Setting up a Representative Office in China
Choosing the right company structure for your business is an important first step for any company entering the Chinese market. Whether it be WFOE, FICE, RO, or JV— each structure present certain advantages that can assist a company in its business strategy.
A Representative Office (“RO”), is an attractive way for foreign investors to get a feel for the Chinese market without making a full commitment, as it is easy to set up and has no capital requirements.
It differs from the other company structures in that it merely serves as an extension to the parent foreign enterprise and does not form its own separate legal entity. In this way, if an RO breaches a contract, it is the foreign company that assumes liability.
An RO has no legal personality—meaning it does not possess the capacity for civil rights and conduct and cannot independently assume civil liability.
As a consequence, an RO is also limited in its business scope, as it is forbidden from engaging in any profit-seeking activities, and can only legally engage in:
- Market research, display and publicity activities that relate to company product or services; and
- Networking activities that relate to company product sales or service provision and domestic procurement and investment.
Establishing an RO
1. Pre-requisite to establishing an RO
To set up an RO, the overseas parent company must have already been in existence for two years.
To setup a business in China, the business must have a relevant lease agreement that can be submitted to the Administration of Industry and Commerce (AIC).
When selecting an office location, investors should be careful to obtain a series of key documents from the landlord to ensure that the building is itself certified to accommodate a business and to lease units to ROs.
These key documents are:
- Premises Ownership Certificate, affixed with the landlord’s company seal;
- Landlord’s Business License, affixed with the landlord’s company seal;
- Commitment letter or agreement of sub-leasing issued by the property owner for sub-leasing; and
- Real estate filing record issued by local government.
However, as the RO is technically not a Chinese enterprise, special attention needs to be paid to finding a suitable premise for AIC registration, as businesses RO applicants may be under heightened scrutiny during this process.
2. Set up procedure
Once the required information and documents are submitted to local government, it typically takes at least 2 months to set-up a fully operational RO — including a minimum one month for the requisite documents to be notarized and legalized and for the AIC to issue the necessary certificates for establishment of the RO and another one month to set up the necessary accounts and chops for the business operation of the RO.
The AIC will usually issue an RO Registration Certificate, Chief Representative Certificate, General Representative Certificate within 10-15 working days and another three days is needed to carve the relevant chops including the RO Chop, Financial Chop, and Chief Representative Chop.
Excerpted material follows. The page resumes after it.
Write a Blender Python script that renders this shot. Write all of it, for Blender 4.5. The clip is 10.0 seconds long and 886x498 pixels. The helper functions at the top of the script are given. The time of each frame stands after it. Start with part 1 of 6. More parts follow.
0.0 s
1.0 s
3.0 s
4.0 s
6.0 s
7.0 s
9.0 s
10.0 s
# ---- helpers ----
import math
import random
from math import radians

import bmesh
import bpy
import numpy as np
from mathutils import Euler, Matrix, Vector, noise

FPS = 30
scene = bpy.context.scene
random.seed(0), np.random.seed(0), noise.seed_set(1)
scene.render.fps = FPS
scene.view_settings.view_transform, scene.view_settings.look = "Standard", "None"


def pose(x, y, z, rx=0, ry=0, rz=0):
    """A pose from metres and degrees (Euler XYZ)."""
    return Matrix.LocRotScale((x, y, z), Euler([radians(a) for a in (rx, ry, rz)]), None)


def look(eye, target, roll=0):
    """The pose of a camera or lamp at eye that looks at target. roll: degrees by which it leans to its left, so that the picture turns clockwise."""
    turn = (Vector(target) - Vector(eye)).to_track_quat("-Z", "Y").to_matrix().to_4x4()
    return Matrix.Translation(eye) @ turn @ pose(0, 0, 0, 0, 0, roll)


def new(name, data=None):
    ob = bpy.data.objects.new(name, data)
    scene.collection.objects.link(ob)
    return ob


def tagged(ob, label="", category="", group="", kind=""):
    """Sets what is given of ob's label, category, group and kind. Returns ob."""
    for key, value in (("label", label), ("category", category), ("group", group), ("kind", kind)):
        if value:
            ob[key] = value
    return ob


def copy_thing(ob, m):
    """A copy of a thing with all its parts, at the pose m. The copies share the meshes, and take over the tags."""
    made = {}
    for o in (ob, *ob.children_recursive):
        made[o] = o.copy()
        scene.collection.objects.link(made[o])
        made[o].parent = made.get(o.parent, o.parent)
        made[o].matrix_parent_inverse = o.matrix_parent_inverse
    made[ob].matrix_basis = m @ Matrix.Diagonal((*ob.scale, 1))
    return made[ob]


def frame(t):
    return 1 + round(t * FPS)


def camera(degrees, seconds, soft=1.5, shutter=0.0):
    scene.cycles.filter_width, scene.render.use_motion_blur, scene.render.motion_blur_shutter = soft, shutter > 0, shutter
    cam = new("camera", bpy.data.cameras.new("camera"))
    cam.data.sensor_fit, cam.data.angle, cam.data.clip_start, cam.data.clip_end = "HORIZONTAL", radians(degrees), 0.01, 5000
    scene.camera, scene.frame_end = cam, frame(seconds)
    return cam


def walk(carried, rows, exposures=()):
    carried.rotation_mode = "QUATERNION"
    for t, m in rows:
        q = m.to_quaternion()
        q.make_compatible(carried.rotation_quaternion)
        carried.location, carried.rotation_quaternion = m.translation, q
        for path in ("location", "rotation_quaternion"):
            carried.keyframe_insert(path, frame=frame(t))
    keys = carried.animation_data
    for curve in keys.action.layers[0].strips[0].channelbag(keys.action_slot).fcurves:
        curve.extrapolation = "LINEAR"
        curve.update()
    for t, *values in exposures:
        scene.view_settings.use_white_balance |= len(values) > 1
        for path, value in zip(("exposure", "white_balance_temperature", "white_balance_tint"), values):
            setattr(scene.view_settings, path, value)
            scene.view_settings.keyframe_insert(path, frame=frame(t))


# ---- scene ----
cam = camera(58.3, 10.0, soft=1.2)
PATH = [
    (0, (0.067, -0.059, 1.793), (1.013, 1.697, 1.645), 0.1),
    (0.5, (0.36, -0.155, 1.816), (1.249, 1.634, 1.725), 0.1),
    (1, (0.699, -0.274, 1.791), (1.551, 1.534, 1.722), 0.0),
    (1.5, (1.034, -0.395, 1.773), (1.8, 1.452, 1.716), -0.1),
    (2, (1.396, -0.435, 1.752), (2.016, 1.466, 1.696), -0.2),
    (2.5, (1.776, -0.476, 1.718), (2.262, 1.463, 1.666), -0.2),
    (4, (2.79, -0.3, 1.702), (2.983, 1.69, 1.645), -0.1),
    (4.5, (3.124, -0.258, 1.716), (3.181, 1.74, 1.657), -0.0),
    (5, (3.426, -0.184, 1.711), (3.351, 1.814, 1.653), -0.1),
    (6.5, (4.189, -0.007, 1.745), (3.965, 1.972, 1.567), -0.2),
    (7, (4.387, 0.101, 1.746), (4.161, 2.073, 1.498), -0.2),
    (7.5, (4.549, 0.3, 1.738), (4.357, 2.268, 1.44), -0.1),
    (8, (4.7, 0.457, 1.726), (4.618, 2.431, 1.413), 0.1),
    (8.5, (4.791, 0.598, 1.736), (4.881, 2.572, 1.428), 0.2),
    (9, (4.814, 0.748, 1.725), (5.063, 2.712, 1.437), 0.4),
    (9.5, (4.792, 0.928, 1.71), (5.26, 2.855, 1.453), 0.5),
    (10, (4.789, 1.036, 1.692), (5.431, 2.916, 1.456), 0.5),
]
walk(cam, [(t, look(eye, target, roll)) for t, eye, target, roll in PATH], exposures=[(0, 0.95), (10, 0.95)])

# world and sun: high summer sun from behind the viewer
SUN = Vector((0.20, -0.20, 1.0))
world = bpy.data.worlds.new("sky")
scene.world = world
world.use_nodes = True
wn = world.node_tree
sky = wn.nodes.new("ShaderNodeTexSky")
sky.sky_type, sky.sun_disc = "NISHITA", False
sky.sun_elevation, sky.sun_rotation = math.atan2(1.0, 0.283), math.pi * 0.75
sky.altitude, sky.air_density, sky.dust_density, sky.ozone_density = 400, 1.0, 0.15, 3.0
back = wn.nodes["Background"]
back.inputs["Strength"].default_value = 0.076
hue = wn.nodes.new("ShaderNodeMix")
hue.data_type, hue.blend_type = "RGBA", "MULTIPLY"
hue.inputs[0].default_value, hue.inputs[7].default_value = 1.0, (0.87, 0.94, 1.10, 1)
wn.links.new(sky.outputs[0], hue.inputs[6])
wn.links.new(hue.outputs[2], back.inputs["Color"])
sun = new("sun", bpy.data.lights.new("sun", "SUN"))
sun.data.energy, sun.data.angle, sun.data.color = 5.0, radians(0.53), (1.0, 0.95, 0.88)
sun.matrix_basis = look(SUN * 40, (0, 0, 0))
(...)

The set-up procedure is summarized below.
Foreign investors should open a Chinese bank account to handle the daily operation in China. Foreign currency settlement account also could be opened subject to foreign investor’s actual needs. In this regard, registration with State Administration of Foreign Exchange (SAFE) shall be done properly in advance.
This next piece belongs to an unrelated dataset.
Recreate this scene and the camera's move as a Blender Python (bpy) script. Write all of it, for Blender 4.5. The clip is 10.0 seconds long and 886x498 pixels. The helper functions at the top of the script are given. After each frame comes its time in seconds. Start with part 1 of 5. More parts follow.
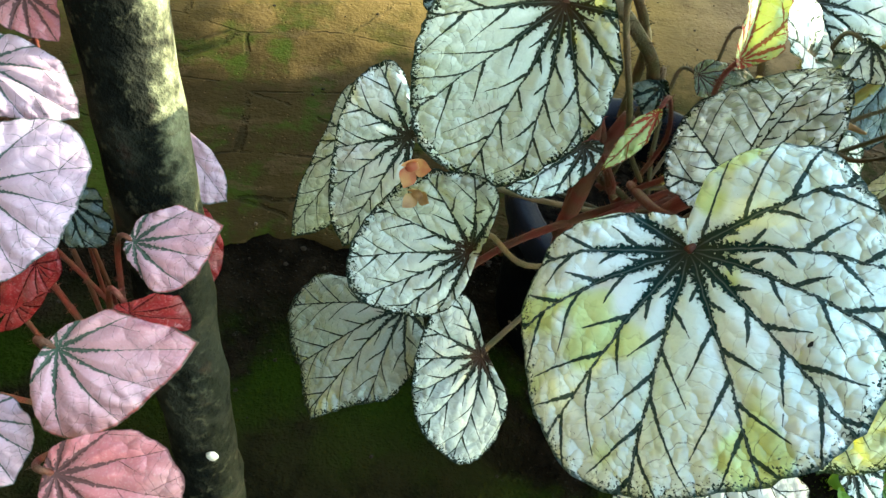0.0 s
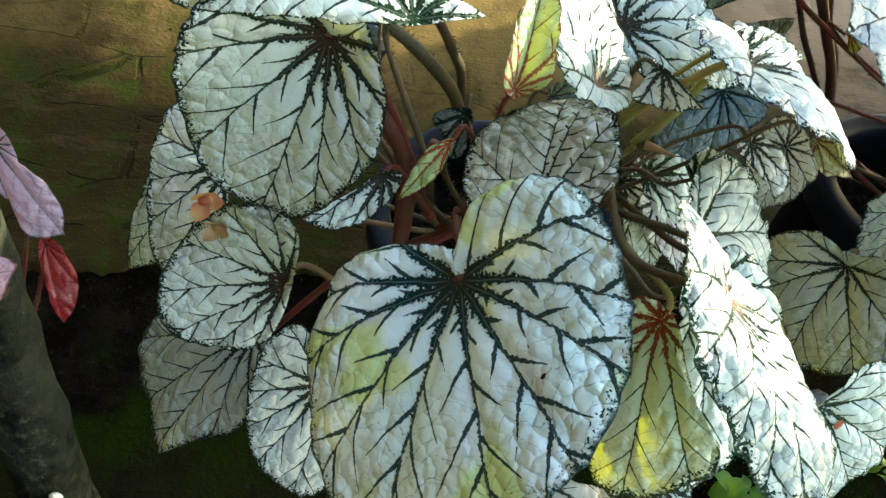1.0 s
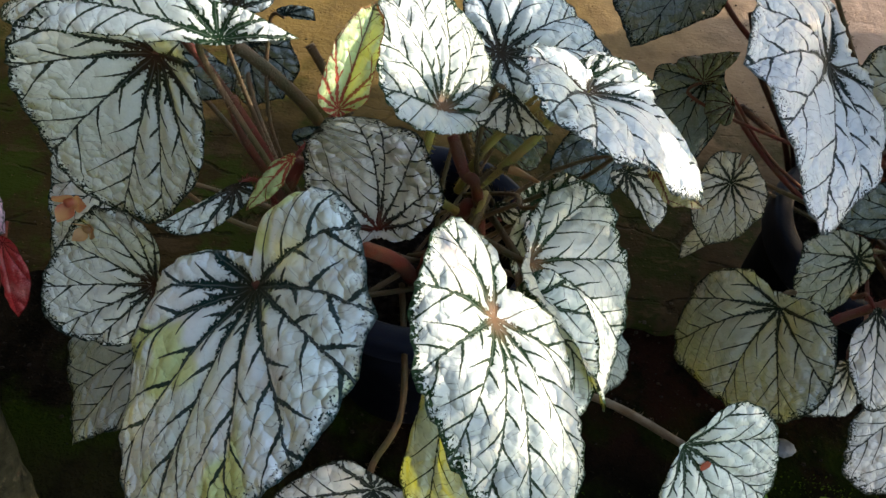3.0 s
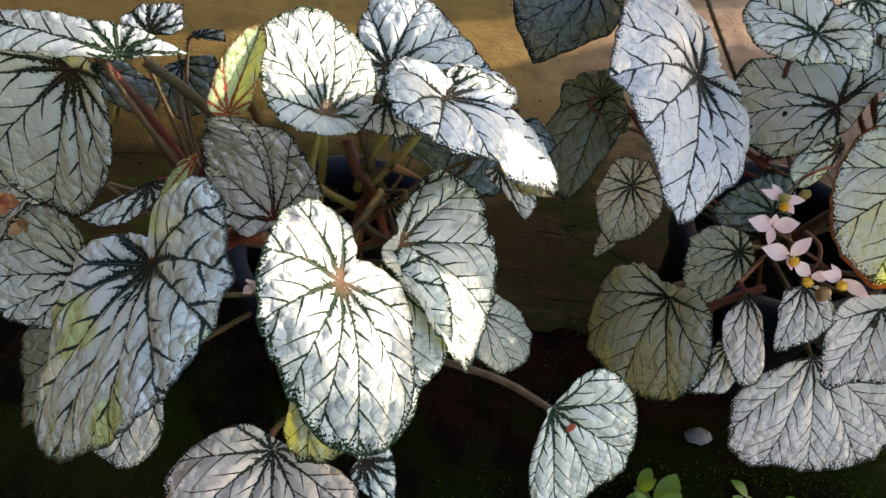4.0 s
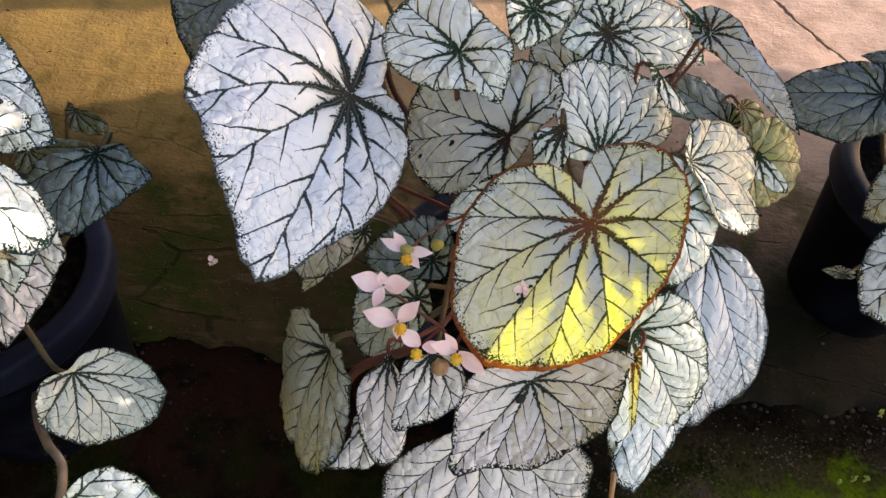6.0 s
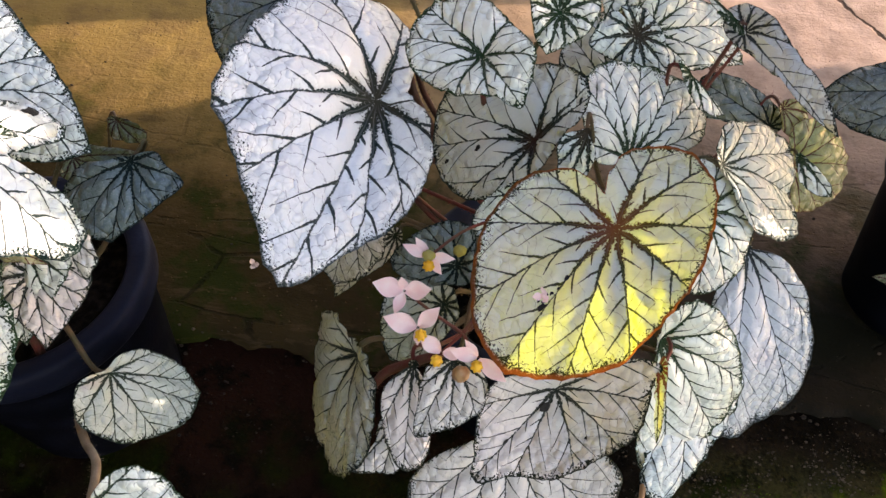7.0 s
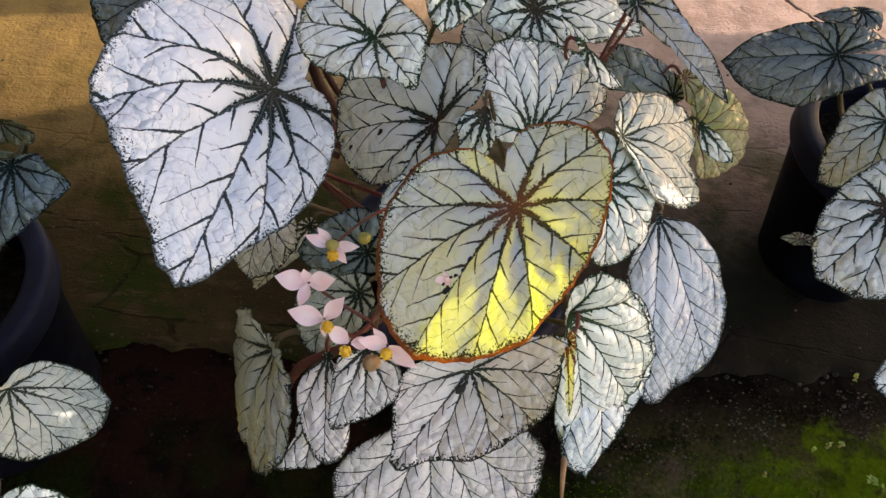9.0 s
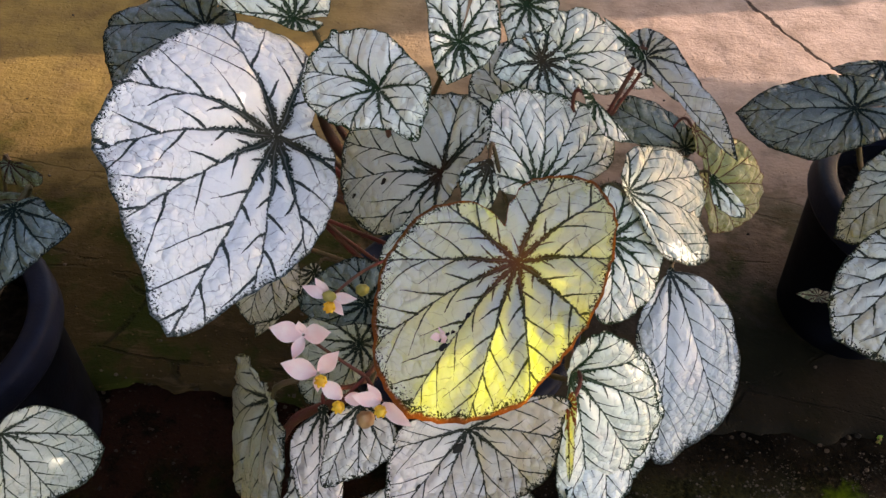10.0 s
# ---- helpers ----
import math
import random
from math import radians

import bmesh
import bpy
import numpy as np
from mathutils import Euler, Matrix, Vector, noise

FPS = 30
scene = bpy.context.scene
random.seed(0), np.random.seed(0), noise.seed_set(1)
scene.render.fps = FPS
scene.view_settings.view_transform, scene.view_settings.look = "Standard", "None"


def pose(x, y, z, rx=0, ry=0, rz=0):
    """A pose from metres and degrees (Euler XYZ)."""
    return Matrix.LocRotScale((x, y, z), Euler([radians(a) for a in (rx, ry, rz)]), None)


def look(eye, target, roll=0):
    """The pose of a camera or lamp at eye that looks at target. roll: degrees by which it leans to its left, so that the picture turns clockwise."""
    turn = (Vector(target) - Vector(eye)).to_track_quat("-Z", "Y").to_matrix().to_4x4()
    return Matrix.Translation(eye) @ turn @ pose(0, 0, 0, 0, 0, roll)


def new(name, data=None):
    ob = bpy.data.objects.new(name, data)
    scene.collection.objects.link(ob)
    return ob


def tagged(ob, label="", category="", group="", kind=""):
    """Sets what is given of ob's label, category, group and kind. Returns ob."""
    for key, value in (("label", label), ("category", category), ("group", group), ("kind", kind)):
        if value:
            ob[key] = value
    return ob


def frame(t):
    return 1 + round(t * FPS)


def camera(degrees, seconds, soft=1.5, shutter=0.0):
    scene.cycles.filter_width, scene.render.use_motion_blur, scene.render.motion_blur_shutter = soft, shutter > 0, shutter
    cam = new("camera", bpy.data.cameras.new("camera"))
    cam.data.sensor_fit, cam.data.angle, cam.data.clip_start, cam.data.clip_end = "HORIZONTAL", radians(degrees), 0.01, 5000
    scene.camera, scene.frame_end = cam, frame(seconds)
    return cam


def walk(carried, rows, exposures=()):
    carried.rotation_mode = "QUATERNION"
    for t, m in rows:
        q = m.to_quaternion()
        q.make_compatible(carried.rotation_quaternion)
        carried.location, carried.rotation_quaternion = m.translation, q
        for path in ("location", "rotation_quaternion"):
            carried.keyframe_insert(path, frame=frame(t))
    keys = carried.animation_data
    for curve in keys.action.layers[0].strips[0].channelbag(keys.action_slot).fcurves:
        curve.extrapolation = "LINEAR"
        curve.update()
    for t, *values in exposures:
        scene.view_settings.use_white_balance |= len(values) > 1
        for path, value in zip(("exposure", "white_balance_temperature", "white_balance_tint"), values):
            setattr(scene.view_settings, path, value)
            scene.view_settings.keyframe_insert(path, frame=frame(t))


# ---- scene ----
from mathutils.bvhtree import BVHTree

cam = camera(65.0, 10.0)
PATH = [
    (0, (-0.139, -0.179, 0.688), (0.046, 0.9, -0.986), 12.1),
    (0.2, (-0.118, -0.174, 0.691), (0.055, 0.690, -0.644), 12.7),
    (0.5, (-0.088, -0.171, 0.697), (0.166, 0.909, -0.967), 13.8),
    (0.7, (-0.066, -0.171, 0.697), (0.139, 0.705, -0.626), 13.7),
    (1, (-0.045, -0.171, 0.703), (0.225, 0.94, -0.938), 13.9),
    (1.2, (-0.028, -0.171, 0.705), (0.191, 0.722, -0.605), 13.8),
    (1.5, (-0.009, -0.17, 0.704), (0.249, 0.948, -0.934), 13.1),
    (1.6, (-0.004, -0.169, 0.705), (0.198, 0.728, -0.605), 12.8),
    (2, (0.018, -0.167, 0.706), (0.219, 0.956, -0.936), 11.9),
    (2.2, (0.033, -0.166, 0.706), (0.207, 0.975, -0.927), 11.6),
    (3.3, (0.107, -0.198, 0.727), (0.143, 0.995, -0.878), 7.2),
    (3.5, (0.12, -0.211, 0.729), (0.183, 0.998, -0.863), 7.9),
    (3.7, (0.134, -0.225, 0.744), (0.168, 0.750, -0.524), 7.8),
    (4, (0.166, -0.236, 0.76), (0.209, 1.006, -0.808), 6.7),
    (4.1, (0.182, -0.237, 0.762), (0.245, 0.747, -0.499), 7.6),
    (4.3, (0.208, -0.224, 0.752), (0.304, 0.762, -0.504), 9.0),
    (4.5, (0.231, -0.213, 0.753), (0.334, 1.025, -0.815), 8.8),
    (4.7, (0.276, -0.195, 0.754), (0.377, 0.803, -0.493), 11.1),
    (5, (0.342, -0.169, 0.753), (0.485, 1.065, -0.815), 12.2),
    (5.2, (0.378, -0.158, 0.749), (0.483, 0.836, -0.501), 11.3),
    (5.5, (0.413, -0.138, 0.743), (0.538, 1.081, -0.837), 11.0),
    (5.7, (0.433, -0.127, 0.743), (0.567, 1.081, -0.845), 11.4),
    (6.8, (0.462, -0.114, 0.745), (0.398, 1.063, -0.871), 4.4),
    (7, (0.47, -0.114, 0.745), (0.413, 1.075, -0.863), 4.4),
    (7.2, (0.476, -0.115, 0.749), (0.434, 0.846, -0.529), 4.0),
    (7.5, (0.483, -0.117, 0.748), (0.437, 1.076, -0.857), 4.3),
    (7.7, (0.490, -0.119, 0.747), (0.463, 0.834, -0.538), 4.7),
    (8, (0.495, -0.115, 0.747), (0.491, 1.063, -0.87), 6.3),
    (8.2, (0.503, -0.113, 0.746), (0.535, 0.820, -0.554), 7.5),
    (8.5, (0.511, -0.107, 0.743), (0.566, 1.089, -0.859), 7.3),
    (8.7, (0.509, -0.106, 0.740), (0.554, 0.847, -0.545), 6.0),
    (9, (0.499, -0.107, 0.742), (0.593, 1.052, -0.885), 6.8),
    (9.2, (0.490, -0.110, 0.744), (0.560, 0.847, -0.536), 5.7),
    (9.5, (0.476, -0.118, 0.741), (0.614, 1.097, -0.842), 7.9),
    (9.7, (0.478, -0.113, 0.748), (0.542, 0.881, -0.505), 5.6),
    (10, (0.512, -0.092, 0.741), (0.541, 1.151, -0.826), 5.4),
]
walk(cam, [(t, look(eye, target, roll)) for t, eye, target, roll in PATH], [(0, 3.62, 7150, -9), (0.5, 3.2, 7100, -5), (1.5, 2.72, 7050, 1), (2.2, 2.42, 7000, 7), (3.3, 2.22, 7200, 15), (5, 2.54, 7750, 25), (7, 2.66, 7850, 27), (8.5, 2.54, 7900, 27), (10, 2.48, 7900, 27)])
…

The above RO incorporation procedure could be completed by foreign investors or to outsource to an experienced service company in order to avoid exposure to undue risk.
In addition, the RO chops are required to be managed properly to add a third-party consulting company of security. This prevents the RO chops falling into the wrong hands such as disgruntled employees who exert pressure on the company for various reasons by seizing the RO chops.
Limitations of an RO
As an RO is merely an extension of its parent company, there are some considerable limitations to its business operational capacity and hiring capacity.
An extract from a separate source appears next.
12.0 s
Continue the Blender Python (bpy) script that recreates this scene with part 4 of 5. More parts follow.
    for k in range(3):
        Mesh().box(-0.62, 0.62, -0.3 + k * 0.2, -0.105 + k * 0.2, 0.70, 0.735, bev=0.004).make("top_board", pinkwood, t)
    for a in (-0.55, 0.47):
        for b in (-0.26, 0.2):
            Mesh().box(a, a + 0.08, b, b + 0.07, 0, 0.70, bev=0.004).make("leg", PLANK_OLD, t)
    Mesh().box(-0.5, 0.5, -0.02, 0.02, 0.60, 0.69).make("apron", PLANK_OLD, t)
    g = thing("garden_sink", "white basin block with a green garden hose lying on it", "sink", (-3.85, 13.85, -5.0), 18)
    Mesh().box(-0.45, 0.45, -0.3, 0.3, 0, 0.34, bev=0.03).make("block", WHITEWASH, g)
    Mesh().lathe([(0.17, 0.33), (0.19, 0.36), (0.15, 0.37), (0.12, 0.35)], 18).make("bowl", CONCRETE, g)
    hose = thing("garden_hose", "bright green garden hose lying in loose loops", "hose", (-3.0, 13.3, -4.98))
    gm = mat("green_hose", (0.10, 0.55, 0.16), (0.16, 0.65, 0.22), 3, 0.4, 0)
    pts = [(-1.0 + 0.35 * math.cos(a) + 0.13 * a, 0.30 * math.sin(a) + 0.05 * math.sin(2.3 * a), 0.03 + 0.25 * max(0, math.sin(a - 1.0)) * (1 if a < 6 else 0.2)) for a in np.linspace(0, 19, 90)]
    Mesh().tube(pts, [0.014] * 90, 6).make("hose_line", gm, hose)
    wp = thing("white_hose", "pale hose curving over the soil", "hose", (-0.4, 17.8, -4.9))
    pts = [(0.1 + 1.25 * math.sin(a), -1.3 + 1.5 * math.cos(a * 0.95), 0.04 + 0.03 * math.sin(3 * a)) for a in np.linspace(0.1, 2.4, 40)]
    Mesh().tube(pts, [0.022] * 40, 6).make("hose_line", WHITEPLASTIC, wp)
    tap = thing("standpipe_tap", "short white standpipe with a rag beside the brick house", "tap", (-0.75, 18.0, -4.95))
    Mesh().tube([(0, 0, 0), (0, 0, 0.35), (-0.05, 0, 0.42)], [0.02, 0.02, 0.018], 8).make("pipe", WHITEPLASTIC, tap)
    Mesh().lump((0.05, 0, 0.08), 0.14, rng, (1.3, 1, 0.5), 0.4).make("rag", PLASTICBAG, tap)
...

Chinese staff working for an RO, must be employed through a human resources agency that will sign a contract with the RO on the one hand and with the Chinese staff on the other in order to ensure social security and housing fund contributions are paid on a regular basis. While there is normally no limitation to the number of Chinese staff a RO is able to employ, no more than four foreign employees can be hired per RO.
In addition, foreign staff working for ROs should have an employment relationship with the parent company abroad, and any disputes should be settled under the laws of that country.
While relatively easy to establish and maintain, ROs are also fairly limited in terms of operational scope since they cannot actually issue invoices (i.e., fapiao, the basis for obtaining tax deductions in China) or sign contracts.
Taxation and reporting requirements
ROs are required to submit an annual report by June 30 every year providing information on the legal status and standing information of the foreign enterprise, ongoing business activities of the RO, and payment balance audited by their accounting agencies.
The registration authorities will issue fines if the RO fails to provide such reports on time or if it provides false information.
ROs are usually taxed on gross expenses with the overall tax burden and the deemed profit rate for general RO is 15 percent; however, these rates may be adjusted by the relevant tax bureau according to the industry.
If the chief representative is a foreign national who is fully based in China, the chief representative shall be fully subject to individual tax based on the income derived from the RO. If the chief representative works for the RO only occasionally, his/her individual tax shall be calculated based on the days he/she stays in China per month.